(REQUIREMENTS): Copy each line exactly. Drop every picture.

— START DATA PROVIDED —

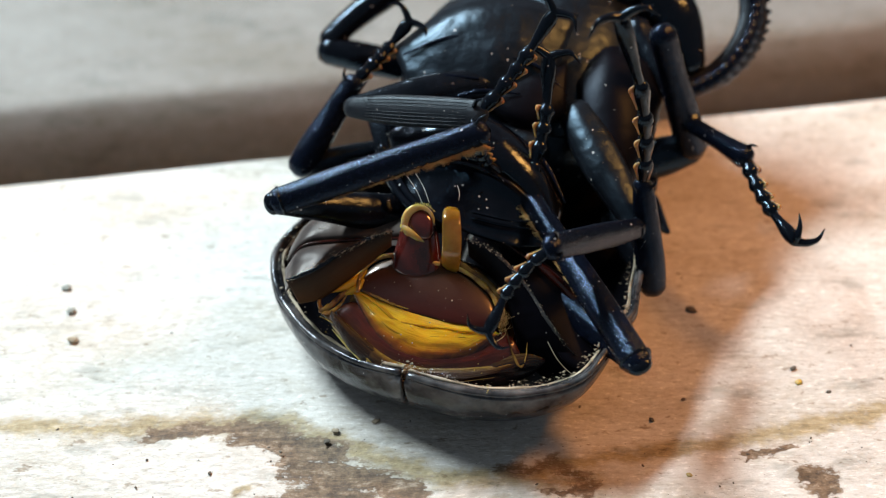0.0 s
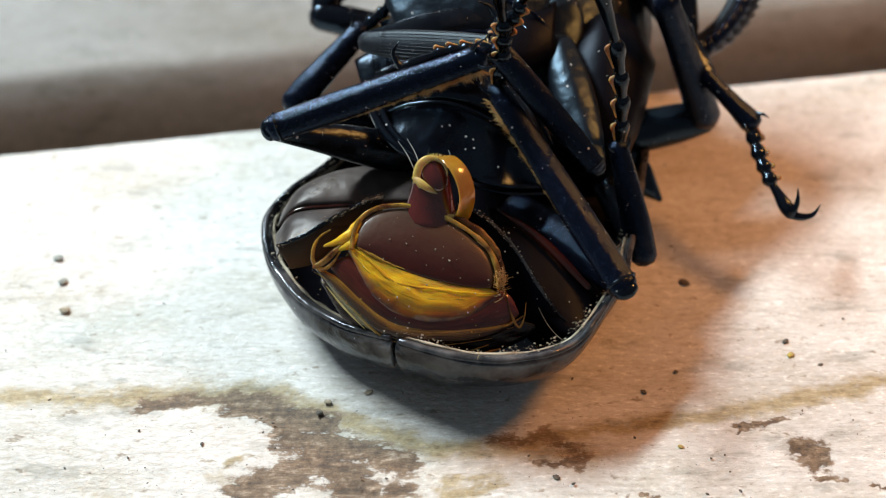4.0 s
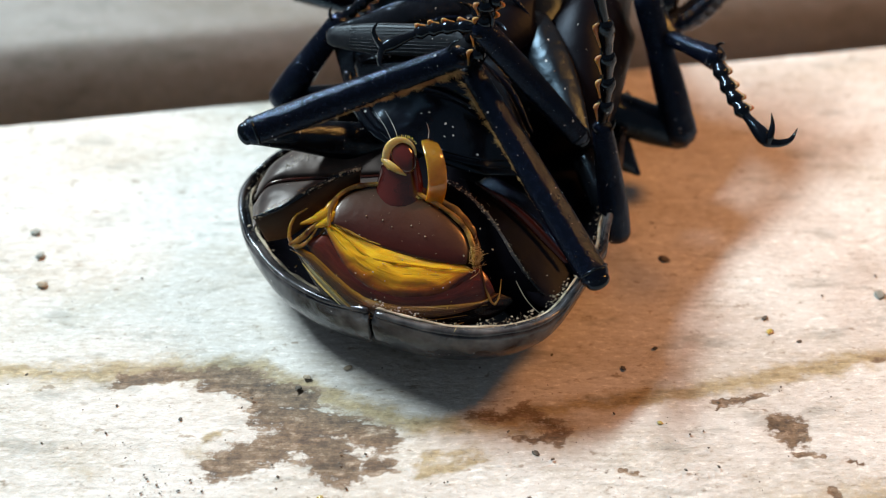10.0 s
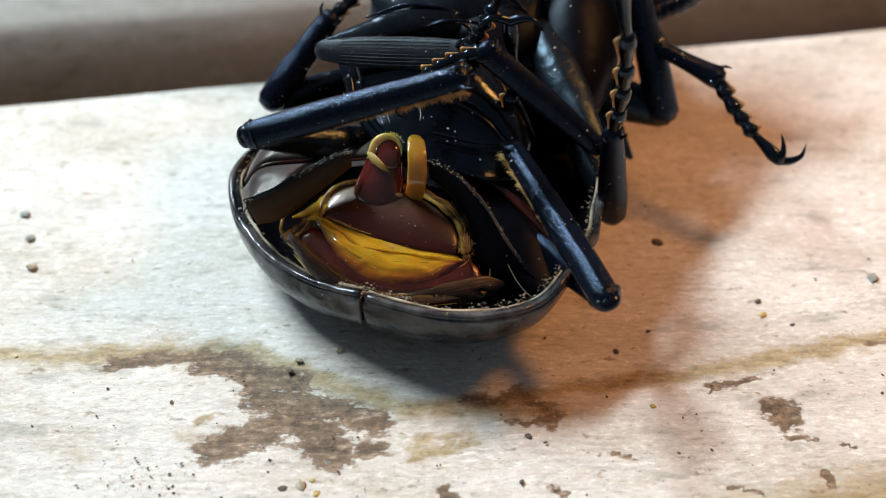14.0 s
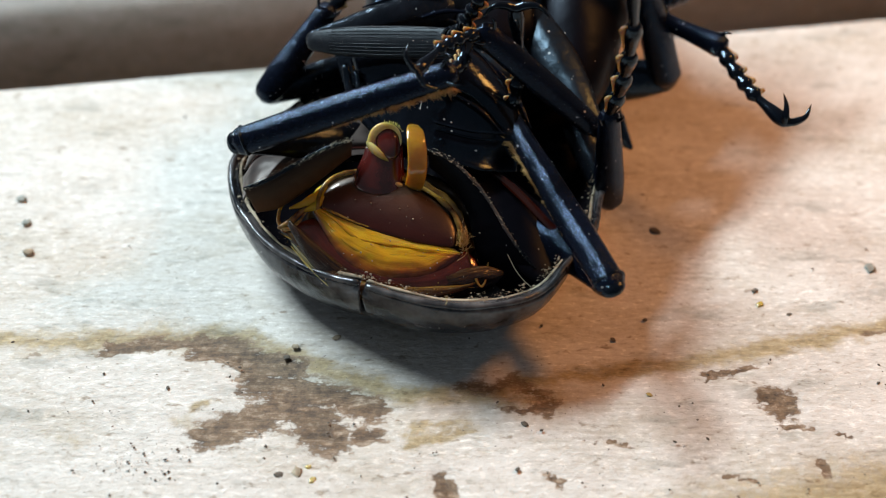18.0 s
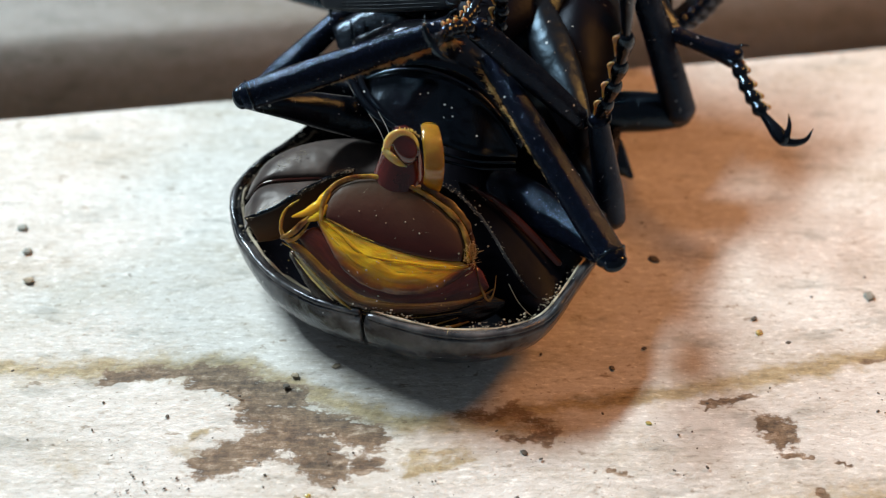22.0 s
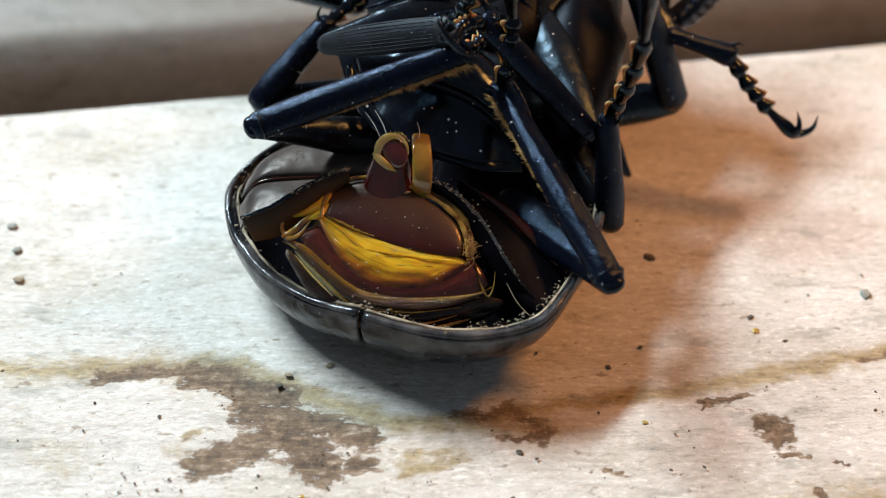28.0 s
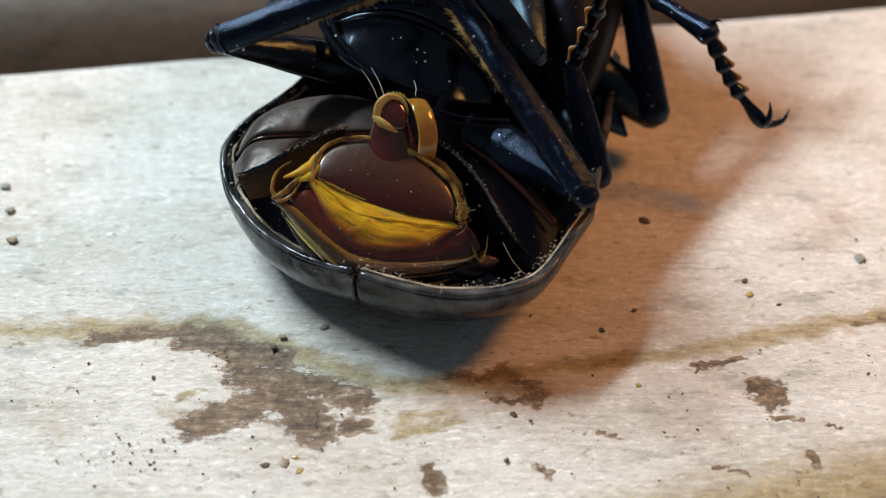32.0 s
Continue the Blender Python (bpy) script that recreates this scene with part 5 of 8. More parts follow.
    walk(MOVING["hind_tarsus_r"], [(0, aim(0.99, -0.51, 2.63, 2.53, 4.01, 10.26)), (0.5, aim(1.16, -0.83, 4.46, 2.04, -0.22, 13.39)), (1, aim(1.13, -0.60, 6.14, 1.53, -1.82, 15.05)), (1.5, aim(1.42, -0.84, 5.91, 1.37, -2.25, 14.80)), (2, aim(1.41, -0.77, 5.89, 1.01, -2.44, 14.72)), (2.5, aim(0.48, -0.98, 5.72, 0.01, -2.73, 14.54)), (3, aim(-0.03, -0.74, 5.90, -0.40, -2.53, 14.72)), (3.5, aim(-0.12, -0.63, 6.03, -0.41, -2.43, 14.85)), (5.5, aim(-0.24, -0.24, 6.47, -0.18, -1.98, 15.30)), (6, aim(-0.30, -0.23, 6.55, -0.17, -1.90, 15.39)), (7, aim(-0.24, -0.43, 6.43, 0.02, -1.94, 15.30)), (8, aim(-0.18, -0.23, 6.48, 0.18, -1.73, 15.35)), (8.5, aim(0.01, -0.21, 6.64, 0.42, -1.74, 15.50)), (9, aim(-0.13, 0.04, 6.78, 0.32, -1.49, 15.63)), (9.5, aim(-0.48, -2.09, 7.54, -0.20, -3.46, 16.43)), (10, aim(-0.40, -0.40, 6.34, 0.03, -1.78, 15.22)), (11, aim(-0.50, -0.52, 6.30, -0.09, -1.91, 15.18)), (11.5, aim(0.09, -0.92, 5.74, 0.41, -2.20, 14.65)), (12, aim(0.66, -0.83, 4.86, 0.89, -1.91, 13.79)), (12.5, aim(0.85, -0.51, 4.23, 1.07, -1.50, 13.17)), (13, aim(0.73, -0.71, 3.97, 0.94, -1.68, 12.91)), (14, aim(1.49, -0.33, 1.84, 1.61, -0.92, 10.82)), (14.5, aim(1.65, -0.23, 1.83, 1.74, -0.84, 10.81)), (16.5, aim(2.28, 0.13, 1.36, 2.22, -0.51, 10.33)), (17, aim(2.15, -0.04, 2.87, 2.05, -1.05, 11.82)), (18, aim(2.18, -0.02, 2.10, 2.13, -0.83, 11.06)), (19, aim(1.15, -0.62, 3.56, 1.18, -1.78, 12.49)), (19.5, aim(1.20, -0.81, 4.46, 1.20, -2.23, 13.35)), (20, aim(1.51, -0.92, 5.36, 1.46, -2.59, 14.21)), (20.5, aim(1.17, -1.00, 5.71, 1.15, -2.80, 14.52)), (21, aim(0.88, -0.71, 5.95, 0.90, -2.60, 14.75)), (22, aim(0.73, -0.71, 6.09, 0.79, -2.65, 14.87)), (22.5, aim(0.27, -1.21, 5.39, 0.33, -2.92, 14.23)), (23, aim(0.65, -1.28, 4.31, 0.73, -2.69, 13.20)), (24, aim(0.20, -1.37, 5.05, 0.36, -2.94, 13.91)), (25, aim(0.58, -1.02, 5.73, 0.67, -2.80, 14.55)), (25.5, aim(0.58, -1.27, 5.41, 0.65, -2.95, 14.25)), (27.5, aim(0.95, -0.63, 4.31, 1.07, -1.99, 13.21)), (28, aim(1.15, -0.67, 5.01, 1.23, -2.25, 13.87)), (28.5, aim(1.03, -1.06, 5.58, 1.08, -2.79, 14.42)), (29, aim(1.42, -0.82, 5.78, 1.46, -2.61, 14.60)), (30, aim(0.33, -2.08, 7.11, 0.26, -3.94, 15.92)), (31, aim(0.27, -0.46, 6.33, 0.47, -2.50, 15.09)), (32, aim(0.46, -0.61, 6.25, 0.73, -2.67, 15.00))])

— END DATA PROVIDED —

(ANSWER TO THIS TASK):
0.0 s
4.0 s
10.0 s
14.0 s
18.0 s
22.0 s
28.0 s
32.0 s
Continue the Blender Python (bpy) script that recreates this scene with part 5 of 8. More parts follow.
    walk(MOVING["hind_tarsus_r"], [(0, aim(0.99, -0.51, 2.63, 2.53, 4.01, 10.26)), (0.5, aim(1.16, -0.83, 4.46, 2.04, -0.22, 13.39)), (1, aim(1.13, -0.60, 6.14, 1.53, -1.82, 15.05)), (1.5, aim(1.42, -0.84, 5.91, 1.37, -2.25, 14.80)), (2, aim(1.41, -0.77, 5.89, 1.01, -2.44, 14.72)), (2.5, aim(0.48, -0.98, 5.72, 0.01, -2.73, 14.54)), (3, aim(-0.03, -0.74, 5.90, -0.40, -2.53, 14.72)), (3.5, aim(-0.12, -0.63, 6.03, -0.41, -2.43, 14.85)), (5.5, aim(-0.24, -0.24, 6.47, -0.18, -1.98, 15.30)), (6, aim(-0.30, -0.23, 6.55, -0.17, -1.90, 15.39)), (7, aim(-0.24, -0.43, 6.43, 0.02, -1.94, 15.30)), (8, aim(-0.18, -0.23, 6.48, 0.18, -1.73, 15.35)), (8.5, aim(0.01, -0.21, 6.64, 0.42, -1.74, 15.50)), (9, aim(-0.13, 0.04, 6.78, 0.32, -1.49, 15.63)), (9.5, aim(-0.48, -2.09, 7.54, -0.20, -3.46, 16.43)), (10, aim(-0.40, -0.40, 6.34, 0.03, -1.78, 15.22)), (11, aim(-0.50, -0.52, 6.30, -0.09, -1.91, 15.18)), (11.5, aim(0.09, -0.92, 5.74, 0.41, -2.20, 14.65)), (12, aim(0.66, -0.83, 4.86, 0.89, -1.91, 13.79)), (12.5, aim(0.85, -0.51, 4.23, 1.07, -1.50, 13.17)), (13, aim(0.73, -0.71, 3.97, 0.94, -1.68, 12.91)), (14, aim(1.49, -0.33, 1.84, 1.61, -0.92, 10.82)), (14.5, aim(1.65, -0.23, 1.83, 1.74, -0.84, 10.81)), (16.5, aim(2.28, 0.13, 1.36, 2.22, -0.51, 10.33)), (17, aim(2.15, -0.04, 2.87, 2.05, -1.05, 11.82)), (18, aim(2.18, -0.02, 2.10, 2.13, -0.83, 11.06)), (19, aim(1.15, -0.62, 3.56, 1.18, -1.78, 12.49)), (19.5, aim(1.20, -0.81, 4.46, 1.20, -2.23, 13.35)), (20, aim(1.51, -0.92, 5.36, 1.46, -2.59, 14.21)), (20.5, aim(1.17, -1.00, 5.71, 1.15, -2.80, 14.52)), (21, aim(0.88, -0.71, 5.95, 0.90, -2.60, 14.75)), (22, aim(0.73, -0.71, 6.09, 0.79, -2.65, 14.87)), (22.5, aim(0.27, -1.21, 5.39, 0.33, -2.92, 14.23)), (23, aim(0.65, -1.28, 4.31, 0.73, -2.69, 13.20)), (24, aim(0.20, -1.37, 5.05, 0.36, -2.94, 13.91)), (25, aim(0.58, -1.02, 5.73, 0.67, -2.80, 14.55)), (25.5, aim(0.58, -1.27, 5.41, 0.65, -2.95, 14.25)), (27.5, aim(0.95, -0.63, 4.31, 1.07, -1.99, 13.21)), (28, aim(1.15, -0.67, 5.01, 1.23, -2.25, 13.87)), (28.5, aim(1.03, -1.06, 5.58, 1.08, -2.79, 14.42)), (29, aim(1.42, -0.82, 5.78, 1.46, -2.61, 14.60)), (30, aim(0.33, -2.08, 7.11, 0.26, -3.94, 15.92)), (31, aim(0.27, -0.46, 6.33, 0.47, -2.50, 15.09)), (32, aim(0.46, -0.61, 6.25, 0.73, -2.67, 15.00))])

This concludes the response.